What happens to all those beautiful nutrient molecules that arrive in sandy soil? They are downright washed out, with rainwater or watering. This is why sandy soils, in general, are naturally poor. And here is the double challenge: in sandy soil, you have to water a lot so that the plants do not lack water. But the more you water, the more nutrients you leach out.
How to Improve Sandy Soils?
Reading this brief introduction to the composition of soils, one might think that the solution lies in adding clay, which is capable of retaining water and minerals. There is indeed bentonite clay, which is a powder that can be incorporated into sandy soil to improve retention. Basalt is also a mineral that will affect the texture of the ground.
Another part of the solution is organic matter. Manure, compost, green manures, biochar, and even straw or leaf compost can help improve the richness of sandy soil. Since this organic matter decomposes more quickly in sandy soil than in clay soil, it must be incorporated a lot and often. And pay special attention to nitrogen, which will often be deficient in this type of soil. All of these substances must be incorporated into the soil.
This is not a problem in the vegetable garden or in new beds. The best way to improve the structure of sandy soil is to do it before planting.
In the flowerbeds that have already been established, make small additions of compost, applied between the plants and incorporated into the surface using the hoe (the one with three prongs).
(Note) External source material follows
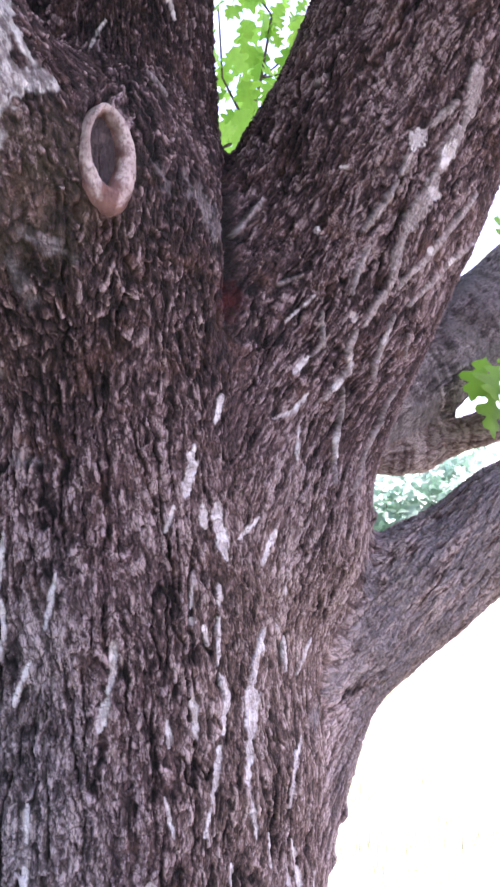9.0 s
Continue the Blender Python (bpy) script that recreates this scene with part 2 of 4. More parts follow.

And we will repeat the operation two or three times during the summer.
Of course, the use of organic mulches, which will be left to decompose on the spot, is also an interesting practice in sandy soils. In addition to enriching the soil, this type of mulch also limits the growth of weeds. And finally, the idea of leaving dead leaves and garden debris on the ground takes on its full meaning here, to the delight of lazy gardeners like us!
Irrigation, Frequent Watering…or None of the Above?
Since sandy soils do not retain water, watering becomes more important and essential. It only takes a few days of heat and strong sunshine to see all the plants start to wilt. The installation of an auxiliary irrigation system, which can be opened during heat waves, becomes interesting. The other option is to be very attentive to the fluctuations of the weather in order to provide the additional waterings.
But, in my opinion, the best solution remains to choose plants adapted to life in sandy soil. Thus, we avoid the burden of opening and closing the irrigation system each year and we spend more time reading than watering!
I have sand in some places & sandy loam everywhere else.
I found organic matter covering the whole garden six to 12 inches deep will make a sandy area more line loam. I was getting free OM, delivered free by the dump truck load & it change my garden forever. I got coffee chaff, that company did not want to take to the land fill.
I am curious- are you advocating the addition of clay soil or minerals like basalt? The addition of compost I understand. Thanks.
This was really helpful. I gardened on clay soil for 44 years then moved 6 years ago to land that is one hundred feet from a sandy bottom lake, basically a beach. Your description of water retention is exactly what I’m dealing with but then add in two giant poplar trees that suck up water and nutrients and you get the picture. So more mulching is in my future. Thanks.